Leap Day is a weird thing isn't it? I remember when I was little thinking it would be infinitely cool if I was born on Leap Day. Simultaneously, I was really upset by the idea of only getting a birthday cake once every 4 years. If you recall back to this post, you'll remember how obsessed I am with my birthday cake!
All I know for sure is that Leap Year should be an extra day on the weekend! Every 4 years, we should get another long weekend. You can take your extra Wednesday, rotation of the Earth. I don't need it!
So there's that. Let's make some twice baked potatoes and call it dinner.
CHEESY BROCCOLI 2x BAKED POTATOES
Recipe adapted from Rachael Ray
4 big russet potatoes
olive oil
salt & pepper
1 head of broccoli
1/2 c. sour cream
1 c. cream or half & half
1 1/2 c. shredded cheddar
1. Preheat oven to 425.
2. Poke several holes into potatoes with a fork. Place on a baking sheet. Drizzle with olive oil and sprinkle with salt and pepper. Bake for about 45-60 minutes depending on the size of the potatoes (check them by poking with a fork to see if they are soft enough).

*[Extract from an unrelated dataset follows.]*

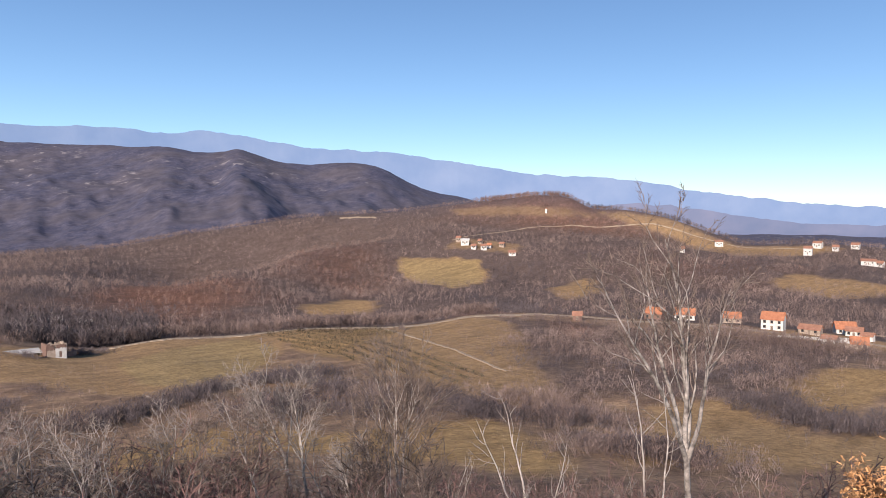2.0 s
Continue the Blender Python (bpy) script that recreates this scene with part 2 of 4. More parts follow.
def ground_material():
    m, nt, b = material("hillside", 0.95)
    big, mid, small = grain(nt, 0.011, 5.0), grain(nt, 0.09, 6.0, roughness=0.7), grain(nt, 0.9, 6.0, roughness=0.75)
    litter = ramp(nt, mid, [(0.3, (0.140, 0.092, 0.060)), (0.5, (0.235, 0.158, 0.098)), (0.72, (0.39, 0.27, 0.155))])
    grass = ramp(nt, small, [(0.25, (0.29, 0.182, 0.075)), (0.55, (0.39, 0.258, 0.108)), (0.8, (0.46, 0.318, 0.150))])
    grass = mix(nt, big, grass, (0.36, 0.236, 0.098))
    worn = ramp(nt, mid, [(0.42, (0, 0, 0)), (0.62, (0.3, 0.3, 0.3))])
    grass = mix(nt, worn, grass, (0.225, 0.150, 0.070))
    rust = ramp(nt, small, [(0.3, (0.115, 0.062, 0.042)), (0.7, (0.205, 0.112, 0.070))])
    # aerial haze put into the far hills' colour as a blue-violet cast
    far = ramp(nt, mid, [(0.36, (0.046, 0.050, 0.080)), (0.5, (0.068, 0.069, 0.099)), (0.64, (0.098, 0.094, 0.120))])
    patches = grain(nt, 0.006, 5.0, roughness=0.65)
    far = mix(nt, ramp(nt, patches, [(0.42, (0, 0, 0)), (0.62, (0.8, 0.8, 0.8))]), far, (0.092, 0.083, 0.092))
    stone = ramp(nt, grain(nt, 0.022, 5.0, roughness=0.7), [(0.59, (0, 0, 0)), (0.66, (0.6, 0.6, 0.6))])
    floor = ramp(nt, small, [(0.3, (0.075, 0.056, 0.048)), (0.7, (0.155, 0.115, 0.092))])
    litter = mix(nt, attribute(nt, "wooded"), litter, floor)
    color = mix(nt, attribute(nt, "rust"), litter, rust)
    color = mix(nt, attribute(nt, "meadow"), color, grass)
    field = ramp(nt, small, [(0.25, (0.27, 0.192, 0.084)), (0.8, (0.36, 0.262, 0.120))])
    color = mix(nt, attribute(nt, "field"), color, field)
    color = mix(nt, attribute(nt, "haze_tint"), color, far)
    bare = nt.nodes.new("ShaderNodeMath")
    bare.operation = "MULTIPLY"
    nt.links.new(stone, bare.inputs[0])
    nt.links.new(attribute(nt, "stony"), bare.inputs[1])
    color = mix(nt, bare.outputs[0], color, (0.38, 0.35, 0.325))
    near = nt.nodes.new("ShaderNodeMath")
    near.operation, near.inputs[0].default_value, near.use_clamp = "SUBTRACT", 1.0, True
    nt.links.new(attribute(nt, "haze_tint"), near.inputs[1])
    near = near.outputs[0]
    plain_color = color
    color = mix(nt, 0.75, color, ramp(nt, small, [(0.28, (0.5, 0.5, 0.5)), (0.72, (1.5, 1.5, 1.5))]), "MULTIPLY")
    color = mix(nt, 0.6, color, ramp(nt, grain(nt, 0.25, 5.0, roughness=0.7), [(0.32, (0.6, 0.58, 0.56)), (0.68, (1.4, 1.4, 1.4))]), "MULTIPLY")
    stripes = nt.nodes.new("ShaderNodeTexCoord")
    stretch = nt.nodes.new("ShaderNodeMapping")
    stretch.inputs["Rotation"].default_value, stretch.inputs["Scale"].default_value = (0, 0, radians(-35)), (0.03, 0.16, 0.16)
    nt.links.new(stripes.outputs["Object"], stretch.inputs["Vector"])
    terraces = node(nt, "ShaderNodeTexNoise", Scale=1.0, Detail=4.0, Roughness=0.6)
    nt.links.new(stretch.outputs[0], terraces.inputs["Vector"])
    color = mix(nt, 0.42, color, ramp(nt, terraces.outputs["Fac"], [(0.34, (0.62, 0.58, 0.54)), (0.62, (1.22, 1.2, 1.16))]), "MULTIPLY")
    soft_far = mix(nt, 0.7, plain_color, ramp(nt, grain(nt, 0.035, 4.0, roughness=0.6), [(0.34, (0.72, 0.72, 0.74)), (0.66, (1.28, 1.28, 1.26))]), "MULTIPLY")
    color = mix(nt, near, soft_far, color)
    color = mix(nt, 1.0, color, (1.0, 0.962, 0.98), "MULTIPLY")
    nt.links.new(color, b.inputs["Base Color"])
    relief = nt.nodes.new("ShaderNodeMath")
    relief.operation = "MULTIPLY"
    nt.links.new(small, relief.inputs[0]), nt.links.new(near, relief.inputs[1])
    bump(nt, b, relief.outputs[0], 0.7, 0.6)
    return m


def backdrop_material(name, dark, light, haze_glow):
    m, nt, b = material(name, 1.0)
    # aerial haze is put into the bluish base colour and the emission
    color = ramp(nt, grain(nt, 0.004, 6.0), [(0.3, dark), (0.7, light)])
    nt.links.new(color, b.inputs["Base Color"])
    b.inputs["Emission Color"].default_value = (*haze_glow, 1)
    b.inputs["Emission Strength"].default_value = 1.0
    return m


def trees(name, dark, light):
    """Bare twigs whose tone goes from tree to tree, and from stand to stand."""
    m, nt, b = material(name, 0.95)
    stand_tone = ramp(nt, grain(nt, 0.03, 5.0, roughness=0.7), [(0.34, (0.58, 0.56, 0.57)), (0.66, (1.36, 1.34, 1.30))])
    color = mix(nt, 1.0, ramp(nt, attribute(nt, "tone"), [(0.1, dark), (0.9, light)]), stand_tone, "MULTIPLY")
    g = nt.nodes.new("ShaderNodeNewGeometry")
    color = mix(nt, 1.0, color, ramp(nt, g.outputs["Random Per Island"], [(0.0, (0.86, 0.86, 0.86)), (1.0, (1.14, 1.14, 1.14))]), "MULTIPLY")
    nt.links.new(color, b.inputs["Base Color"])
    return m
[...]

3. While the potatoes are cooling, heat about 1 inch of water in a large skillet to a simmer. Add chopped broccoli and cook for about 5 minutes - until broccoli is tender.
4. Cut potatoes in half hot dog way and scoop out the insides (don't get too close to the skin, so you won't break through it).
5. Add potatoes, sour cream, cream and 1 c. cheese to an electric mixer. Combine all ingredients. Stir in cooked and drained broccoli.
6. Spoon potato/broccoli mix back into potato skins. Top with reserved cheese and bake for another 10 minutes (until the cheese is melted).